Pull out every line below that holds the word "More".

• Data listing:
+ + +
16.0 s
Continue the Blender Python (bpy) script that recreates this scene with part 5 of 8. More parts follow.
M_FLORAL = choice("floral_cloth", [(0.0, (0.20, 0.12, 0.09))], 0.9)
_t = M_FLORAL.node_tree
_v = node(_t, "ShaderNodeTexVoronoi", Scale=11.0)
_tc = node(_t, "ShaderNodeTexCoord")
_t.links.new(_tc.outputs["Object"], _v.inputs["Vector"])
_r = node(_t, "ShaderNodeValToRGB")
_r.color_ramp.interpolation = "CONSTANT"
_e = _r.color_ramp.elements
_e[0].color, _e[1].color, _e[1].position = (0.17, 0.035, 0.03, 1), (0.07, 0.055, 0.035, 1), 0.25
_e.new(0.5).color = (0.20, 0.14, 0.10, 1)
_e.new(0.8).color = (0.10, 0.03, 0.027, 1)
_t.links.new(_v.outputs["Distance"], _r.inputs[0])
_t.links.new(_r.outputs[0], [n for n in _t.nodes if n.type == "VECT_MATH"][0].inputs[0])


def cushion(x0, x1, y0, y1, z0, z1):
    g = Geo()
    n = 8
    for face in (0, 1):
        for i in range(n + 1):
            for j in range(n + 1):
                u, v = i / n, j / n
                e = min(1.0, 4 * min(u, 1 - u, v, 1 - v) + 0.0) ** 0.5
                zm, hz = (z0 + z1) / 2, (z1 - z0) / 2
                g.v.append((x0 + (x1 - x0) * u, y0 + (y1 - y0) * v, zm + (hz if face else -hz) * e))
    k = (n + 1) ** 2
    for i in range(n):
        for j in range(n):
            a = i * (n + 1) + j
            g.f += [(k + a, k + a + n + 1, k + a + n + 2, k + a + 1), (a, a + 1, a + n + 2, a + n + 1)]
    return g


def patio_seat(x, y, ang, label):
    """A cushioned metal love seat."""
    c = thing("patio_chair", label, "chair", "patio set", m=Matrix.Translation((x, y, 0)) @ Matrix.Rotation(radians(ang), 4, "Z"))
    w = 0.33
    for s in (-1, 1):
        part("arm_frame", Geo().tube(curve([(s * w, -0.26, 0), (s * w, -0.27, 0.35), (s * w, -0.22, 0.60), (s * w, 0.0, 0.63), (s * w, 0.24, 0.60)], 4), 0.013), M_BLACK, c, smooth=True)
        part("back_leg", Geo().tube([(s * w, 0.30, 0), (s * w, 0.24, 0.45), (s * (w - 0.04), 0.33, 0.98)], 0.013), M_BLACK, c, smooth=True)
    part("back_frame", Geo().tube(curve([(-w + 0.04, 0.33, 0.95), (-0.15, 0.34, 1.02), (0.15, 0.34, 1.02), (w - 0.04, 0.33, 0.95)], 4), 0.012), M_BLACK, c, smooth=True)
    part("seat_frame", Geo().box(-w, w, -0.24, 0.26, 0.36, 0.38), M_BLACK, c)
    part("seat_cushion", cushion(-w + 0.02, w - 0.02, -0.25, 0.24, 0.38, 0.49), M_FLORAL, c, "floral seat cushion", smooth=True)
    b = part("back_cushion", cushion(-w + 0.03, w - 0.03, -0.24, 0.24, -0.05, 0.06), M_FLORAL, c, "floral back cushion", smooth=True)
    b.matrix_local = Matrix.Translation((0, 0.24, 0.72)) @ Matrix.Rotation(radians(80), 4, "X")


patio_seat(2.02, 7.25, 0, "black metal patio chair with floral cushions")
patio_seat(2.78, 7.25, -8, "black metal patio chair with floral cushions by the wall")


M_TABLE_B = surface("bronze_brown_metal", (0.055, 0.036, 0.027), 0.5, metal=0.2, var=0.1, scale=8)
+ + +
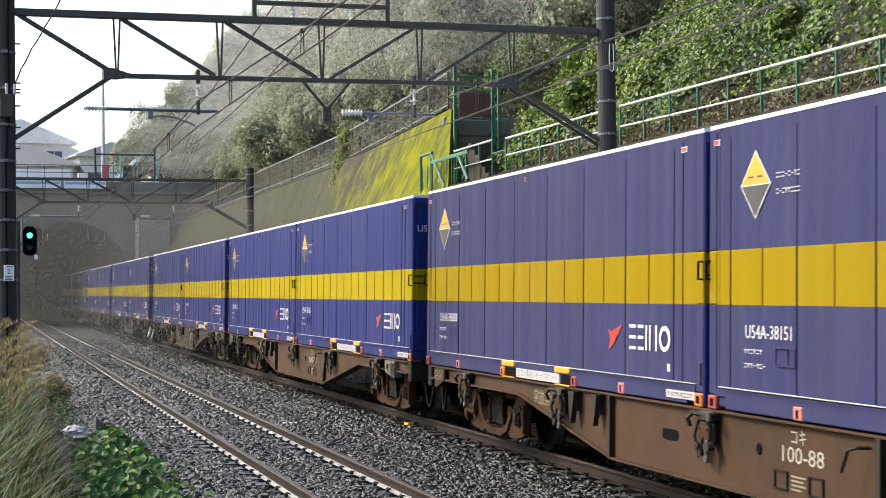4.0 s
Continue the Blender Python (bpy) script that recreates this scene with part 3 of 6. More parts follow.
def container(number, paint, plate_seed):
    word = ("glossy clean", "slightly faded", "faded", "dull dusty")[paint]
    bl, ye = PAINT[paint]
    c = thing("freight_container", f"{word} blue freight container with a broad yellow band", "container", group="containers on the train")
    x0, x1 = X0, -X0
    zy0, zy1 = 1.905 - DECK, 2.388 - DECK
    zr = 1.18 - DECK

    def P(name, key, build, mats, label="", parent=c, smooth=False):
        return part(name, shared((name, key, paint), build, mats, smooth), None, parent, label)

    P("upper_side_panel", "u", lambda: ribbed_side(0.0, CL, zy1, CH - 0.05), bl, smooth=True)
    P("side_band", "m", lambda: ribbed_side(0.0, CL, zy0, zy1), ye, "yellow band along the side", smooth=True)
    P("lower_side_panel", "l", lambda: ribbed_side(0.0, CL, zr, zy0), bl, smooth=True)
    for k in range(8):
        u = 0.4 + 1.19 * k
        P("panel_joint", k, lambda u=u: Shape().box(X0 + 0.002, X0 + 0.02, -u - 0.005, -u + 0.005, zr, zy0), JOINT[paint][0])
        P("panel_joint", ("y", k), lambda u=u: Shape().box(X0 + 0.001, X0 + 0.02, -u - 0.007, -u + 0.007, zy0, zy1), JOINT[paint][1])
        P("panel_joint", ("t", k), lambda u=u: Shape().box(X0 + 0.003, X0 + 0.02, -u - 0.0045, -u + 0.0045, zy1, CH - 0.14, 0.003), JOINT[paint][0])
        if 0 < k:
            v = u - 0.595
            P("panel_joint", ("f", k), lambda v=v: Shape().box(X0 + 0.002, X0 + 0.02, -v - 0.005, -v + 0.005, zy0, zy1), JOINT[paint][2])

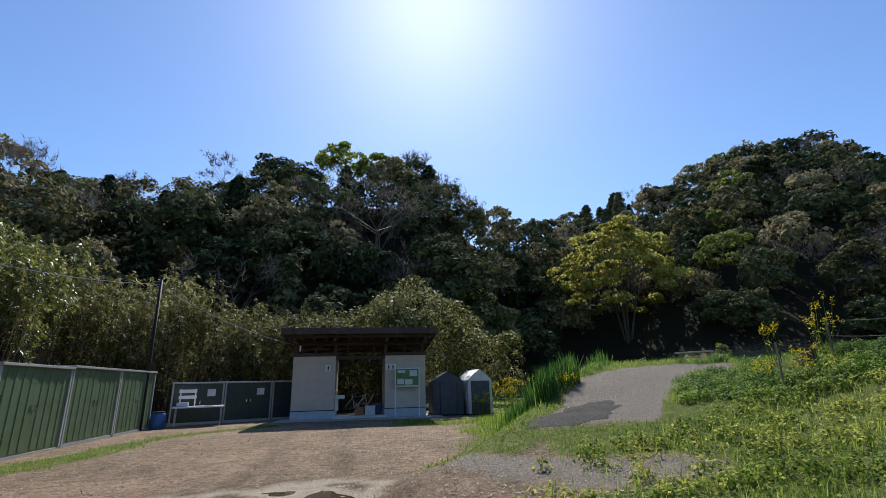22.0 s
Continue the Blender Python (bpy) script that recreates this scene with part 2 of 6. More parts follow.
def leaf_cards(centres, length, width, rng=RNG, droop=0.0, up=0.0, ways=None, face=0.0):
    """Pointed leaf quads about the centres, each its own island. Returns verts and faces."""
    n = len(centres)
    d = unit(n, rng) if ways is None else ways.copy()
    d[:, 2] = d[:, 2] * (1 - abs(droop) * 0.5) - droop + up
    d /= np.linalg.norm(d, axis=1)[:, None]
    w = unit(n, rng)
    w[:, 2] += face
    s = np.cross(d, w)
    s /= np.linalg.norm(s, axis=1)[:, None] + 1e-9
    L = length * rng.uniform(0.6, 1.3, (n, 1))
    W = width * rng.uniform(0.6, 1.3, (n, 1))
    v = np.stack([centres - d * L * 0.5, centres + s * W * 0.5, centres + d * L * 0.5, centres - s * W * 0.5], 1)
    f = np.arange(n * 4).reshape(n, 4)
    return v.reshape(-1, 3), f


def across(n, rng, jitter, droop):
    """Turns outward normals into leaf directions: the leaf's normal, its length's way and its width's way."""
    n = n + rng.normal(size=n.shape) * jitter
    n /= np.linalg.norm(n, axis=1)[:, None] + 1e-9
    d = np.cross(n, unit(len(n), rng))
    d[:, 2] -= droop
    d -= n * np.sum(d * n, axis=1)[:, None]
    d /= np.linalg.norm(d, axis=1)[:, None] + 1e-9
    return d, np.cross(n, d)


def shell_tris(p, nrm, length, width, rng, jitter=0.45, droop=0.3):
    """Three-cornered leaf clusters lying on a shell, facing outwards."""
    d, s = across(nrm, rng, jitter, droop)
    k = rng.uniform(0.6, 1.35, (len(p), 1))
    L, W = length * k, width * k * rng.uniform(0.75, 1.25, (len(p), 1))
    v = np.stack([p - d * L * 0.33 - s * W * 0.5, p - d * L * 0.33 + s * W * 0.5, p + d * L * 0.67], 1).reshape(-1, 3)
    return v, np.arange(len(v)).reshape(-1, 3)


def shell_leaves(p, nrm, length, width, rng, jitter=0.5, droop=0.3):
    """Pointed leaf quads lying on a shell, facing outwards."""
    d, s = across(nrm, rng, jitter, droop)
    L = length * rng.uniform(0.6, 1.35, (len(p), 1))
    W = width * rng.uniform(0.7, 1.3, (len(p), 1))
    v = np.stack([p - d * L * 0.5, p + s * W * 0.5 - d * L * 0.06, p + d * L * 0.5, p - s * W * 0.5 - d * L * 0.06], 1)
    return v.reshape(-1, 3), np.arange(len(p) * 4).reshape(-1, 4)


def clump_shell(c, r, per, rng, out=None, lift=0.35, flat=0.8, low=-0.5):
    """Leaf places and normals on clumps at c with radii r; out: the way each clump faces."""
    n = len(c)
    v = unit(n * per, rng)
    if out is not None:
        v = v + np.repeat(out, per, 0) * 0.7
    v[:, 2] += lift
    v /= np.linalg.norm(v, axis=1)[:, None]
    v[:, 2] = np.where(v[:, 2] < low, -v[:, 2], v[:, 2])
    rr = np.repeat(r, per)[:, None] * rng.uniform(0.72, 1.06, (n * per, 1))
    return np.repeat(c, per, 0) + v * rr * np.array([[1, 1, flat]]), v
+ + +
• Solution to this exercise:
Continue the Blender Python (bpy) script that recreates this scene with part 5 of 8. More parts follow.
Continue the Blender Python (bpy) script that recreates this scene with part 3 of 6. More parts follow.
Continue the Blender Python (bpy) script that recreates this scene with part 2 of 6. More parts follow.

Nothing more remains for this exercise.